While this does not directly address the processor families specified in the question, the scheme below would work on the earlier x86 processors so, yes it is possible to operate without either RAM or cache, although this approach requires some creative programming skills.

Back in the 1980's I came across a design for a radio receiver that decoded the MSF time signals broadcast in the UK. This design used a Z80 processor and only had a ROM for the program storage. All of the processing and data storage was performed using the internal registers within the processor. This obviously meant that there could be no subroutine calls as there was memory available to hold the stack.

Back then the cost of RAM was high and as this was a hobby project, keeping costs down was important, quite apart from it being an interesting academic exercise.
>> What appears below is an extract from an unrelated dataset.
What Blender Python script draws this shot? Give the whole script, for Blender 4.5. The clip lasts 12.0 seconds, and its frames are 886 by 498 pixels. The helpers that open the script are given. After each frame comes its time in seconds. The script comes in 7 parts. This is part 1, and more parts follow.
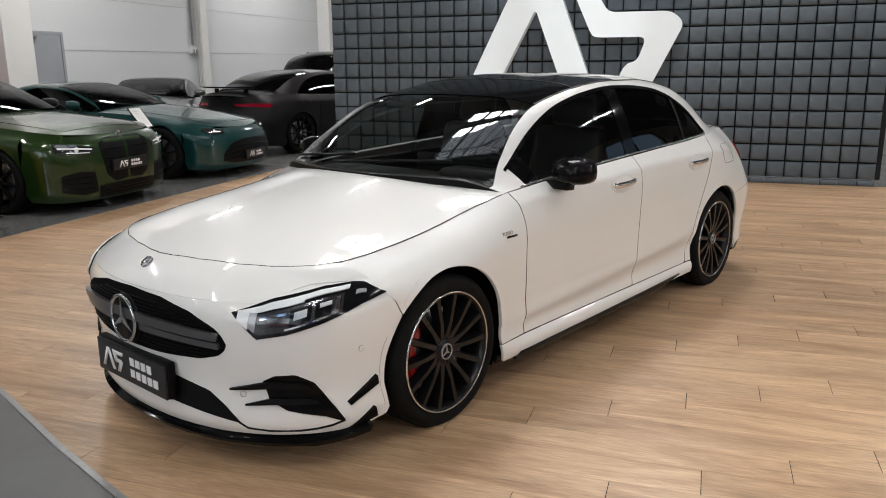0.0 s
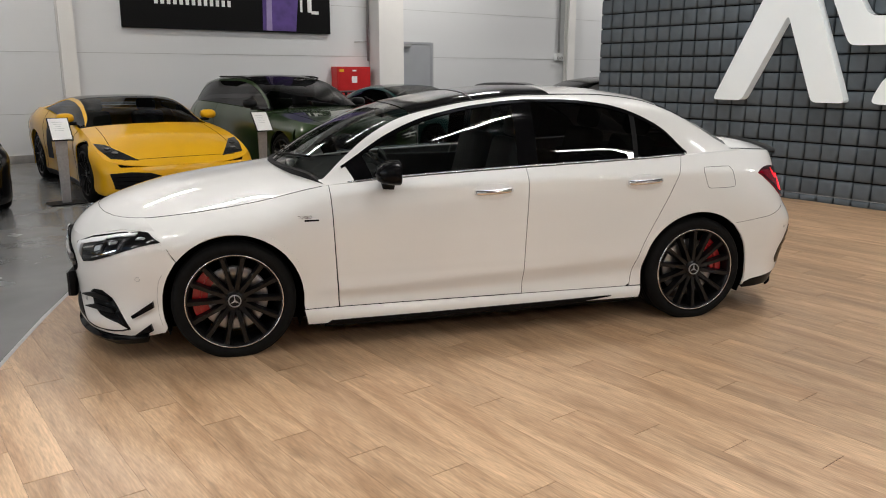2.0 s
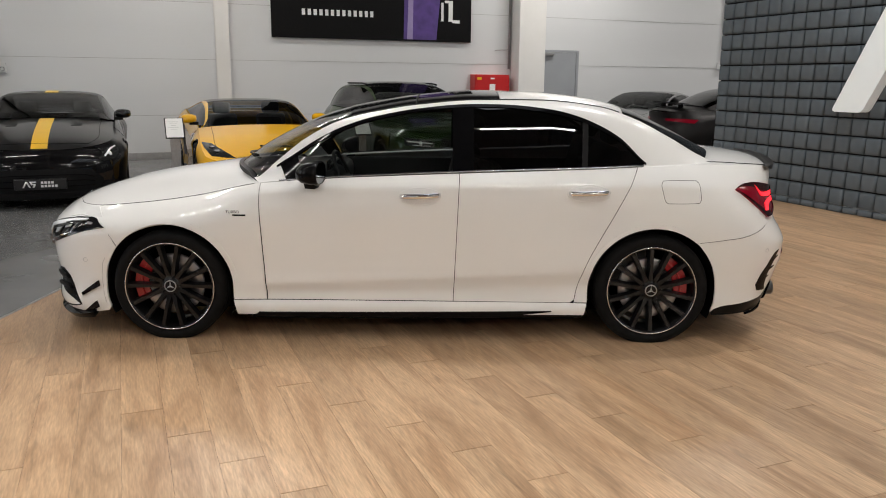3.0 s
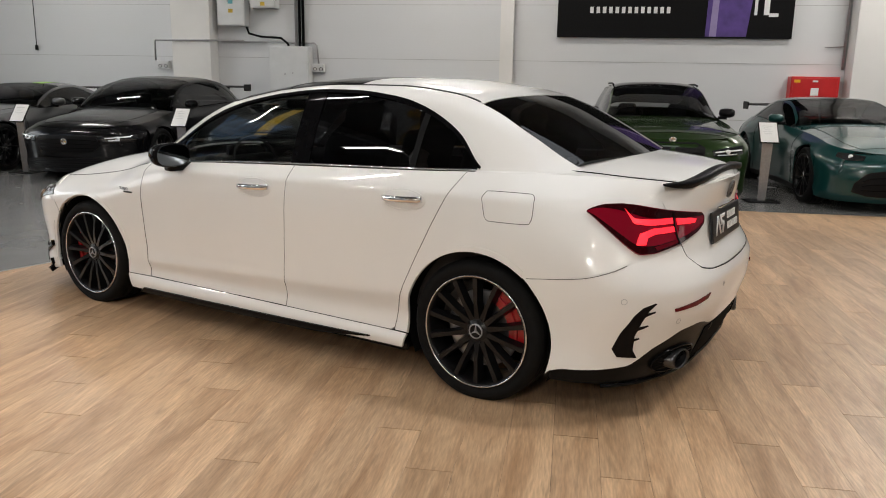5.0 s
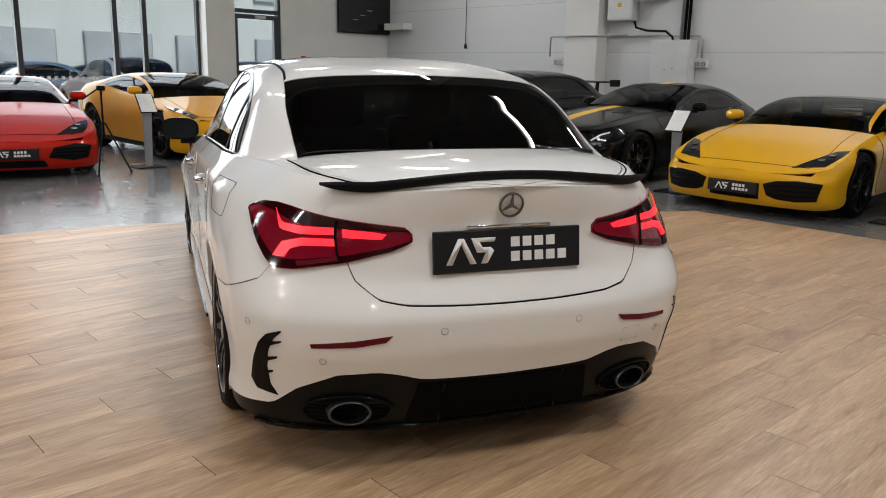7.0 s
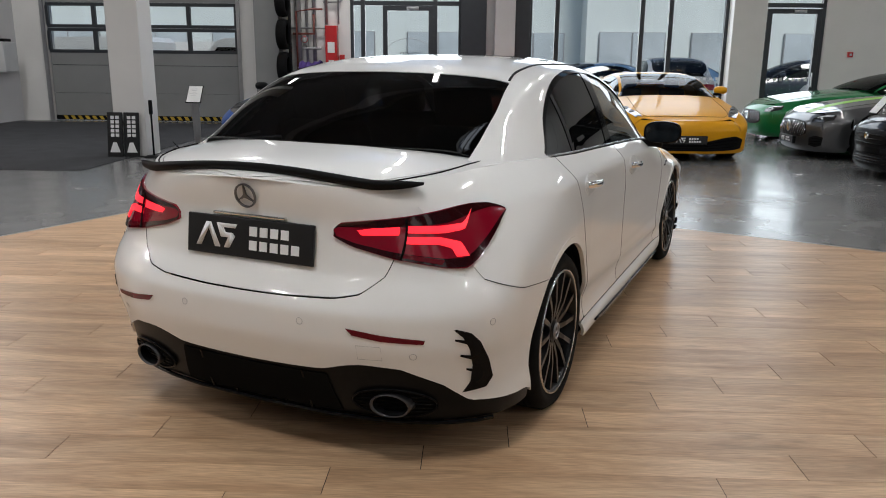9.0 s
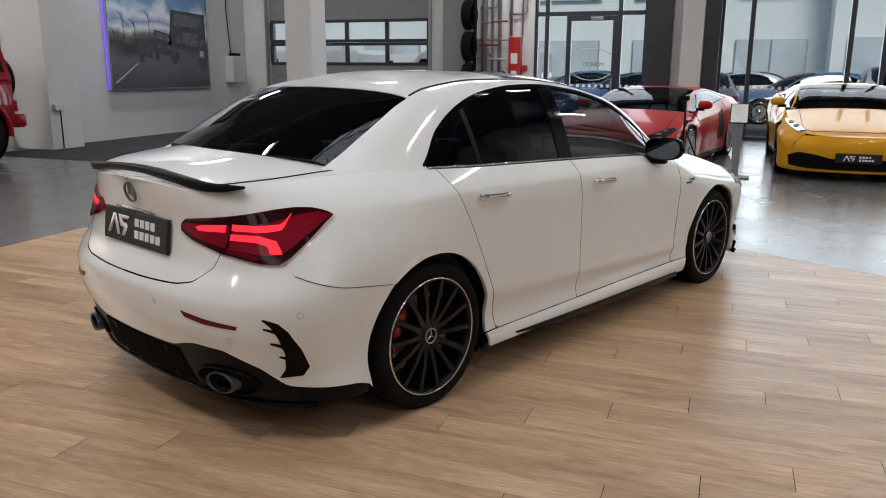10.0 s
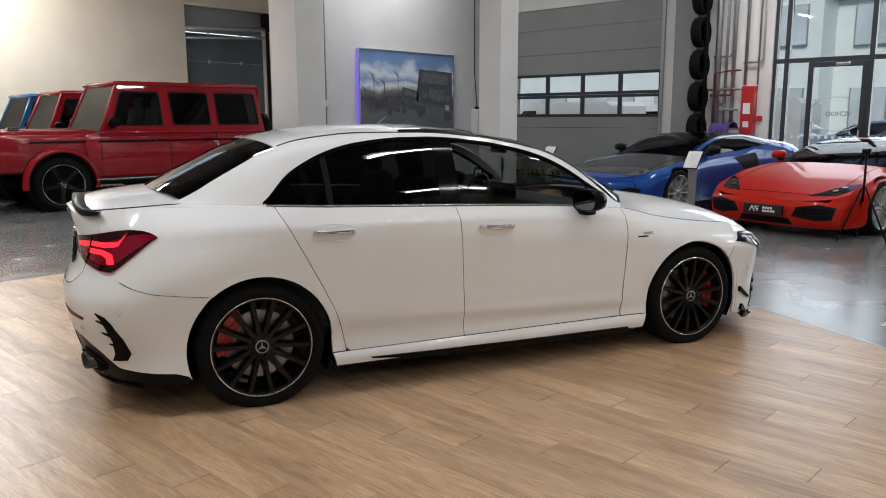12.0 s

This was also before the days of widely available microcontrollers (an 8751 with eprom cost over £100 IIRC).

uɐɪ
  • 3,538
  • 21
  • 27
  • Restricting yourself to the data that can be kept in registers really limits the useful functions you can perform. I think the question was more about the cache memory in modern processors. – Mark Ransom Jun 20 '17 at 23:25
  • Of course it goes without saying that not using RAM limits the functionality that is possible. The application cited shows how much is possible with very limited data storage resources, a radio front end and an LCD display. – uɐɪ Jun 21 '17 at 10:18
-3

Typically a CPU will require an external clock. But with that, yes it can.